### Exercise aim
Reproduce all of the data below without alteration; exclude every picture.

### Available data

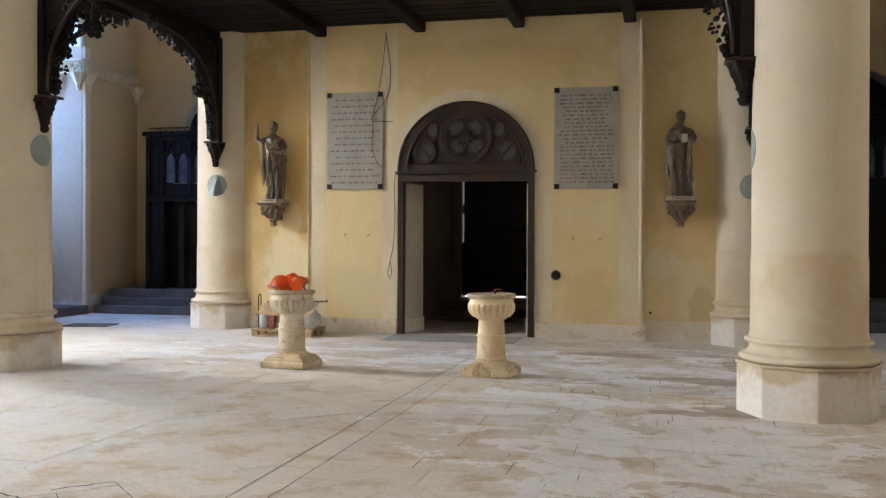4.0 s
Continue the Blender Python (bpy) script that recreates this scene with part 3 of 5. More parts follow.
for i, (x, sx) in enumerate(((-13.3, 1), (5.9, -1))):
    bm = bmesh.new()
    rib = lambda c, hw, spring, n=16: [(c - hw, spring - 0.02)] + [(c + hw - 2 * hw * math.cos(radians(60 * q / n)), spring + 2 * hw * math.sin(radians(60 * q / n)) * 0.9) for q in range(n + 1)] + [(c - hw + 2 * hw * math.cos(radians(60 * q / n)), spring + 2 * hw * math.sin(radians(60 * q / n)) * 0.9) for q in range(n - 1, -1, -1)]
    tube(bm, [(x + 0.03 * sx, y, z) for y, z in rib(15.8, 2.75, 5.25) if z < 9.9], 0.085, 8)
    setting("trim_wall_rib_%d" % (i + 1), bm, BAND, "pale stone wall rib over the aisle window", "trim", True)
    bm = bmesh.new()
    tube(bm, [(x + 0.02 * sx, y, z) for y, z in rib(20.85, 1.0, 6.1)], 0.07, 8)
    setting("trim_chapel_arch_%d" % (i + 1), bm, PLINTH, "pale stone roll round the chapel arch", "trim", True)
    a, b = sorted((x, x - 0.8 * sx))
    setting("trim_chapel_jamb_%d" % (i + 1), boxed(a, b, 21.835, 21.849, 0.0, 6.1), PLINTH, "pale stone jamb of the chapel arch", "trim")
    a, b = sorted((x + 0.10 * sx, x - 0.002 * sx))
    setting("trim_chapel_pier_%d" % (i + 1), boxed(a, b, 21.84, 22.05, 0.0, 6.1, 0.02), BAND, "pale stone pilaster beside the chapel arch", "trim")


def wall_disc(col, angle, z, cone, label):
    """A grey-green round plate that follows the shaft."""
    x, y = COLS[col]
    bm = bmesh.new()
    n, rows = 28, []
    for s in (0.0, 0.25, 0.5, 0.75, 1.0):
        ring = []
        for i in range(n if s else 1):
            a = 2 * math.pi * i / n
            u, v = 0.205 * s * math.cos(a), 0.205 * s * math.sin(a)
            t = u / 0.585
            lift = {"a": 0.620, "b": 0.567, "c": 0.556, "d": 0.523}[col] + (cone if cone < 0.05 else 0.006 + cone * max(0.0, 1 - abs(u - 0.02 + 0.10 * (0.2 - v)) / (0.02 + 0.36 * (0.2 - v))) * min(1.0, (0.2 - v) / 0.33))
            ring.append(bm.verts.new((lift * math.sin(t), -lift * math.cos(t), v)))
        rows.append(ring)
    for i in range(n):
        bm.faces.new((rows[0][0], rows[1][i], rows[1][(i + 1) % n]))
        for p, q in zip(rows[1:], rows[2:]):
            bm.faces.new((p[i], q[i], q[(i + 1) % n], p[(i + 1) % n]))
    back = [bm.verts.new((v.co.x * 0.975, v.co.y * 0.975, v.co.z)) for v in rows[-1]]
    for i in range(n):
        bm.faces.new((rows[-1][i], back[i], back[(i + 1) % n], rows[-1][(i + 1) % n]))
    ob = new("wall_disc", mesh_of(bm, GLASSY))
    ob.matrix_basis = pose(x, y, z + ground_height(x), 0, 0, angle)
    if col == "d":
        for u in (-0.115, -0.02):
            h = math.sqrt(0.205 ** 2 - u * u) - 0.01
            bm = bmesh.new()
            box(bm, -0.004, 0.004, -0.530, -0.5275, -h, h)
            part("pale_streak", bm, WORN, ob, "thin pale streak", m=pose(0, 0, 0, 0, 0, math.degrees(u / 0.527)))
    return tagged(ob, label, "wall disc", "discs on the columns")


wall_disc("a", 90, 2.83, 0.004, "grey-green round plate on the column shaft")
wall_disc("b", 5, 2.72, 0.12, "grey-green peaked round plate on the column shaft")
wall_disc("c", -93, 2.66, 0.004, "grey-green round plate on the column shaft")
wall_disc("d", 1, 2.63, 0.004, "grey-green flat round plate with pale streaks")


# ---- the gallery: boards, joists, beams ----
SOFFIT = 5.64
setting("ceiling_gallery", boxed(-9.2, 1.7, 12.3, BACK, SOFFIT, 6.3), BEAMS, "dark boarded underside of the organ gallery", "ceiling")
boards = thing("gallery_boards", pose(-3.7, 12.3, SOFFIT), "dark oak ceiling boards laid between the joists", "boards", "", "structure")
for i in range(30):
    y0 = 0.02 + i * 0.222
    part("board", boxed(-5.1, 5.3, y0, y0 + 0.205, -0.03 - 0.006 * (i % 3), -0.001, 0.006), BEAMS, boards)


def beam(x0, x1, y0, y1, z0, z1, label):
    ob = new("ceiling_beam", mesh_of(boxed(x0, x1, y0, y1, z0, z1, 0.018), BEAMS))
    return tagged(ob, label, "beam", "gallery beams")


for x in (-6.48, -4.61, -2.82, -0.91):
    beam(x - 0.10, x + 0.10, 12.6, 18.995, 5.42, 5.63, "dark oak joist under the gallery")
beam(-8.93, -8.53, 13.7, 19.1, 5.36, 5.63, "heavy dark oak side beam under the gallery")
beam(0.87, 1.27, 12.9, 18.7, 5.36, 5.63, "heavy dark oak side beam under the gallery")
beam(-8.3, 0.6, 12.45, 12.75, 5.5, 5.63, "heavy dark oak front beam of the gallery")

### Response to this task
4.0 s
Continue the Blender Python (bpy) script that recreates this scene with part 3 of 5. More parts follow.
for i, (x, sx) in enumerate(((-13.3, 1), (5.9, -1))):
    bm = bmesh.new()
    rib = lambda c, hw, spring, n=16: [(c - hw, spring - 0.02)] + [(c + hw - 2 * hw * math.cos(radians(60 * q / n)), spring + 2 * hw * math.sin(radians(60 * q / n)) * 0.9) for q in range(n + 1)] + [(c - hw + 2 * hw * math.cos(radians(60 * q / n)), spring + 2 * hw * math.sin(radians(60 * q / n)) * 0.9) for q in range(n - 1, -1, -1)]
    tube(bm, [(x + 0.03 * sx, y, z) for y, z in rib(15.8, 2.75, 5.25) if z < 9.9], 0.085, 8)
    setting("trim_wall_rib_%d" % (i + 1), bm, BAND, "pale stone wall rib over the aisle window", "trim", True)
    bm = bmesh.new()
    tube(bm, [(x + 0.02 * sx, y, z) for y, z in rib(20.85, 1.0, 6.1)], 0.07, 8)
    setting("trim_chapel_arch_%d" % (i + 1), bm, PLINTH, "pale stone roll round the chapel arch", "trim", True)
    a, b = sorted((x, x - 0.8 * sx))
    setting("trim_chapel_jamb_%d" % (i + 1), boxed(a, b, 21.835, 21.849, 0.0, 6.1), PLINTH, "pale stone jamb of the chapel arch", "trim")
    a, b = sorted((x + 0.10 * sx, x - 0.002 * sx))
    setting("trim_chapel_pier_%d" % (i + 1), boxed(a, b, 21.84, 22.05, 0.0, 6.1, 0.02), BAND, "pale stone pilaster beside the chapel arch", "trim")


def wall_disc(col, angle, z, cone, label):
    """A grey-green round plate that follows the shaft."""
    x, y = COLS[col]
    bm = bmesh.new()
    n, rows = 28, []
    for s in (0.0, 0.25, 0.5, 0.75, 1.0):
        ring = []
        for i in range(n if s else 1):
            a = 2 * math.pi * i / n
            u, v = 0.205 * s * math.cos(a), 0.205 * s * math.sin(a)
            t = u / 0.585
            lift = {"a": 0.620, "b": 0.567, "c": 0.556, "d": 0.523}[col] + (cone if cone < 0.05 else 0.006 + cone * max(0.0, 1 - abs(u - 0.02 + 0.10 * (0.2 - v)) / (0.02 + 0.36 * (0.2 - v))) * min(1.0, (0.2 - v) / 0.33))
            ring.append(bm.verts.new((lift * math.sin(t), -lift * math.cos(t), v)))
        rows.append(ring)
    for i in range(n):
        bm.faces.new((rows[0][0], rows[1][i], rows[1][(i + 1) % n]))
        for p, q in zip(rows[1:], rows[2:]):
            bm.faces.new((p[i], q[i], q[(i + 1) % n], p[(i + 1) % n]))
    back = [bm.verts.new((v.co.x * 0.975, v.co.y * 0.975, v.co.z)) for v in rows[-1]]
    for i in range(n):
        bm.faces.new((rows[-1][i], back[i], back[(i + 1) % n], rows[-1][(i + 1) % n]))
    ob = new("wall_disc", mesh_of(bm, GLASSY))
    ob.matrix_basis = pose(x, y, z + ground_height(x), 0, 0, angle)
    if col == "d":
        for u in (-0.115, -0.02):
            h = math.sqrt(0.205 ** 2 - u * u) - 0.01
            bm = bmesh.new()
            box(bm, -0.004, 0.004, -0.530, -0.5275, -h, h)
            part("pale_streak", bm, WORN, ob, "thin pale streak", m=pose(0, 0, 0, 0, 0, math.degrees(u / 0.527)))
    return tagged(ob, label, "wall disc", "discs on the columns")


wall_disc("a", 90, 2.83, 0.004, "grey-green round plate on the column shaft")
wall_disc("b", 5, 2.72, 0.12, "grey-green peaked round plate on the column shaft")
wall_disc("c", -93, 2.66, 0.004, "grey-green round plate on the column shaft")
wall_disc("d", 1, 2.63, 0.004, "grey-green flat round plate with pale streaks")


# ---- the gallery: boards, joists, beams ----
SOFFIT = 5.64
setting("ceiling_gallery", boxed(-9.2, 1.7, 12.3, BACK, SOFFIT, 6.3), BEAMS, "dark boarded underside of the organ gallery", "ceiling")
boards = thing("gallery_boards", pose(-3.7, 12.3, SOFFIT), "dark oak ceiling boards laid between the joists", "boards", "", "structure")
for i in range(30):
    y0 = 0.02 + i * 0.222
    part("board", boxed(-5.1, 5.3, y0, y0 + 0.205, -0.03 - 0.006 * (i % 3), -0.001, 0.006), BEAMS, boards)


def beam(x0, x1, y0, y1, z0, z1, label):
    ob = new("ceiling_beam", mesh_of(boxed(x0, x1, y0, y1, z0, z1, 0.018), BEAMS))
    return tagged(ob, label, "beam", "gallery beams")


for x in (-6.48, -4.61, -2.82, -0.91):
    beam(x - 0.10, x + 0.10, 12.6, 18.995, 5.42, 5.63, "dark oak joist under the gallery")
beam(-8.93, -8.53, 13.7, 19.1, 5.36, 5.63, "heavy dark oak side beam under the gallery")
beam(0.87, 1.27, 12.9, 18.7, 5.36, 5.63, "heavy dark oak side beam under the gallery")
beam(-8.3, 0.6, 12.45, 12.75, 5.5, 5.63, "heavy dark oak front beam of the gallery")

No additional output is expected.